D’autre part, il est important de ne pas confondre un nom, légal ou d’emprunt, avec une marque de commerce. La marque de commerce sert essentiellement à distinguer les produits et services d’une entreprise d’une autre entreprise et son utilisation et son enregistrement sont régis par une loi fédérale, soit la Loi sur les marques de commerce. Cependant, dans le cadre de l’analyse de la confusion tel qu’expliqué précédemment, il doit être tenu compte des marques de commerce, en ce sens où un nom légal ou d’emprunt peut porter à confusion avec une marque de commerce et donc rendre son utilisation contestable.
Par utilisation contestable, nous entendons qu’un réel litige peut découler d’une utilisation non conforme à la loi ou portant à confusion d’un nom d’entreprise.

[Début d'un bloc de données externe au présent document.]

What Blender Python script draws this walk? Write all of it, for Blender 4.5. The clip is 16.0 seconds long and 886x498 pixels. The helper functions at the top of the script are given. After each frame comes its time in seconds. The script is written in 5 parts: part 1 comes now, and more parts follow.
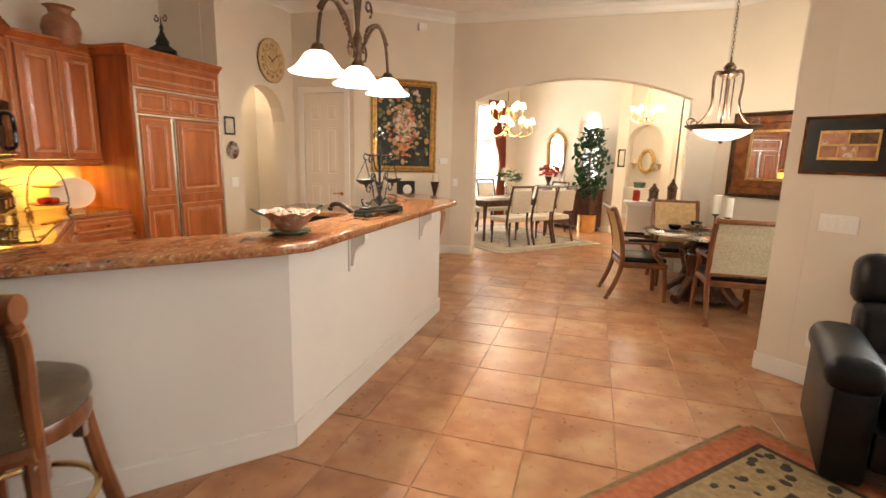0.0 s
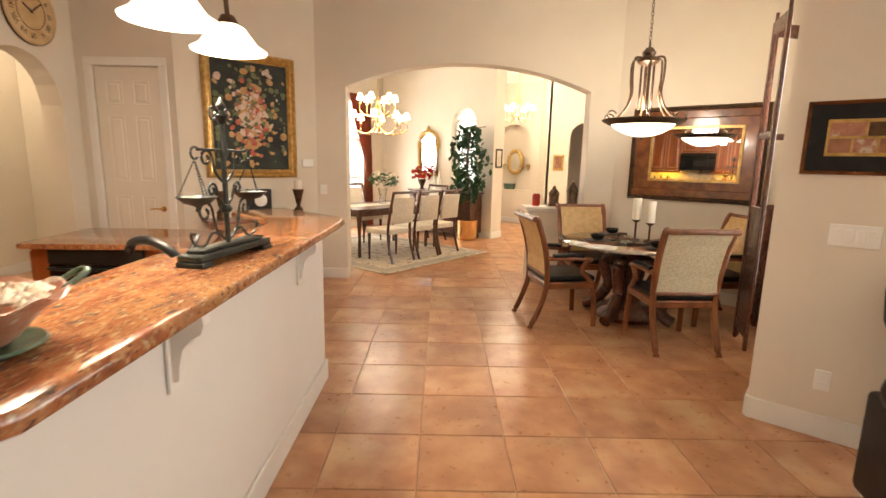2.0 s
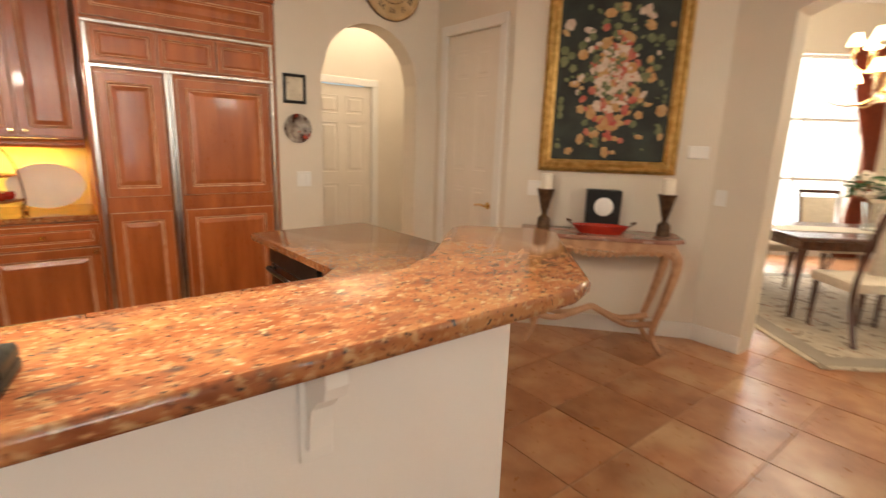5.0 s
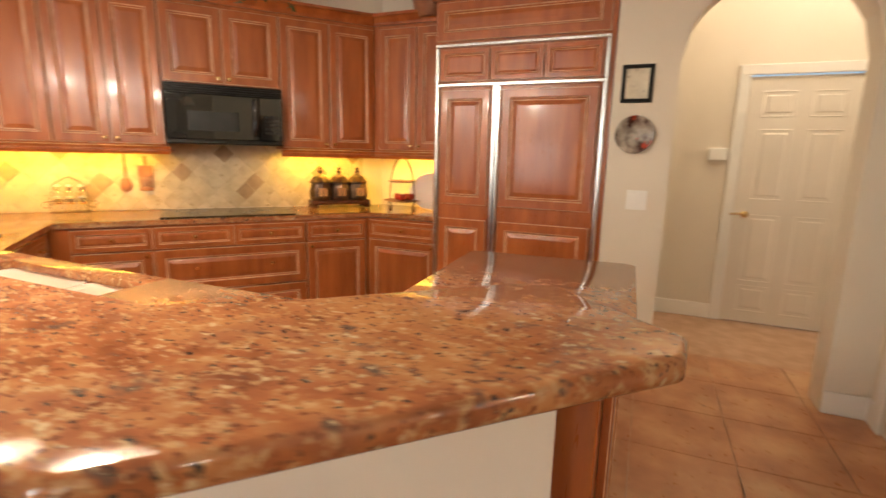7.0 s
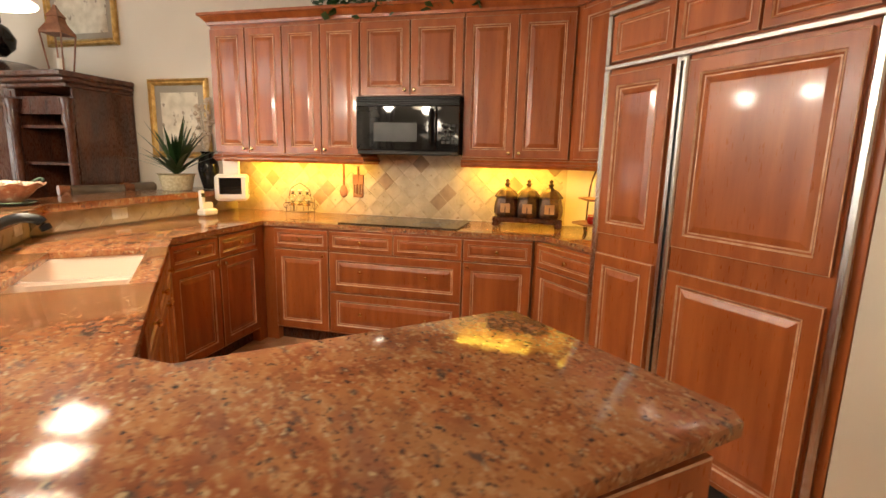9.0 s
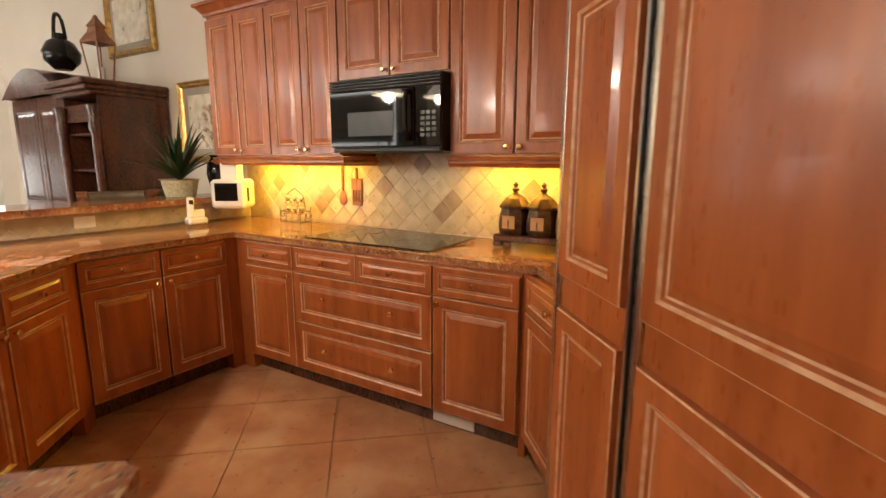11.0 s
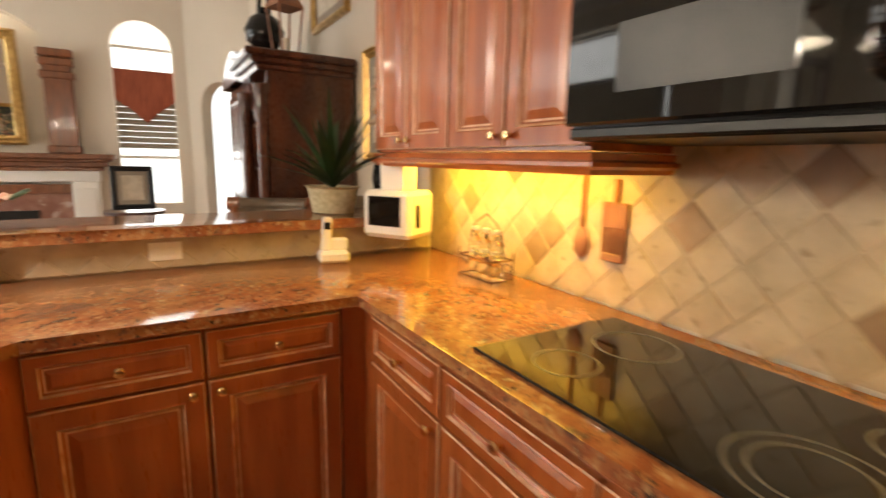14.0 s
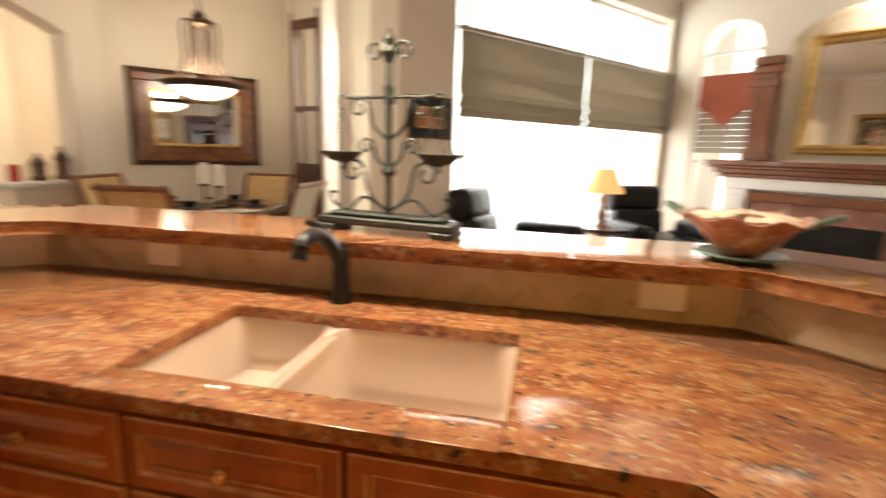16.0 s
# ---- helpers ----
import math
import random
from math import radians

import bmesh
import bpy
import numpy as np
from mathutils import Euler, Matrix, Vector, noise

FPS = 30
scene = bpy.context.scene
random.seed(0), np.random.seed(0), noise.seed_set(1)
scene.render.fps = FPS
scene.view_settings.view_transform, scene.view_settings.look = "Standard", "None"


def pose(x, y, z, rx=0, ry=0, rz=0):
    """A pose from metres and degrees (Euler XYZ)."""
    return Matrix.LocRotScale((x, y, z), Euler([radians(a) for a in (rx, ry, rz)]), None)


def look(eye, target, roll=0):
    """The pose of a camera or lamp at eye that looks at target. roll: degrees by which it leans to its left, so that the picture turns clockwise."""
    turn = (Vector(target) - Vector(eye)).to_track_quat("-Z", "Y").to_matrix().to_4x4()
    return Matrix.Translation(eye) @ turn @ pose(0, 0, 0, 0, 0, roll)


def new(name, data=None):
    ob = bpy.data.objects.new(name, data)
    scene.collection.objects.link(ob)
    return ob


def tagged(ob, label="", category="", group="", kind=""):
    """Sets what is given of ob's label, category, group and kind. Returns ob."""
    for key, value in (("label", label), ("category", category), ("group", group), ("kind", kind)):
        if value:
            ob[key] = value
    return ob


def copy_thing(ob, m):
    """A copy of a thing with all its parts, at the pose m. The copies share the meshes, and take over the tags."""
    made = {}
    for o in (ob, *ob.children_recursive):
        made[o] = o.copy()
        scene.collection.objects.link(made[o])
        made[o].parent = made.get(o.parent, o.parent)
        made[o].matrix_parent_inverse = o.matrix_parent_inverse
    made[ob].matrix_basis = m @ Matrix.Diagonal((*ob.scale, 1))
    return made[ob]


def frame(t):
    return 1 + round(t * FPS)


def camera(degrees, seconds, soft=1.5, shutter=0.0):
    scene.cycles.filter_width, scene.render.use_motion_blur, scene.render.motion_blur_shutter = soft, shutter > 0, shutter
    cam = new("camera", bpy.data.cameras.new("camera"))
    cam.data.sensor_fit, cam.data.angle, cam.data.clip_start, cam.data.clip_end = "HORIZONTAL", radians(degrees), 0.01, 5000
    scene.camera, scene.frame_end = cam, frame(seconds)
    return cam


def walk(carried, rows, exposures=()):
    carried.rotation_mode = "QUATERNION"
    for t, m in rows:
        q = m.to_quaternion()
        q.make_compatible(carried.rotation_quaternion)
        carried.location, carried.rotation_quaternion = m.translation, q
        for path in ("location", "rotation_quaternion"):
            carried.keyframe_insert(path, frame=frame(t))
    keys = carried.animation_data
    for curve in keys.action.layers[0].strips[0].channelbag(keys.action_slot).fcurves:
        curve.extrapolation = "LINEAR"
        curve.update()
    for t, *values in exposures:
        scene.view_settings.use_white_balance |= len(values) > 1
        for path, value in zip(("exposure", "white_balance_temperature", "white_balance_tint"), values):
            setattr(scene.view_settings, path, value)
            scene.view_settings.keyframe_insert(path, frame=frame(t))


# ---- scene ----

Un litige devant les tribunaux peut avoir comme conséquence fâcheuse de vous obliger à changer la dénomination sociale de votre entreprise avec tout ce qui en découle, dont notamment la modification de vos publications, papeterie et enseignes sans oublier qu’il se peut fort bien que votre clientèle se perde dans ces changements… Des dommages et intérêts peuvent également vous être réclamés. C’est donc un risque à ne pas prendre!
Mais comment évaluer la disponibilité d’un nom légal ou d’emprunt ? La seule façon de s’y retrouver est en faisant effectuer une recherche de nom complète pour le nom envisagé. En vous adressant à votre notaire ou votre avocat et en lui indiquant le nom que vous aimeriez, celui-ci pourra faire une recherche complète et vérifier si le nom en question est déjà utilisé ou constitue une marque de commerce ou si un nom semblable existe, et ce, d’un océan à l’autre. Il produira ensuite un rapport faisant état des résultats de sa recherche. Vous pourrez ainsi prendre votre décision d’utiliser ou non le nom envisagé de façon plus éclairée tout en ayant eu l’occasion de discuter et mesurer les risques avec votre conseiller juridique.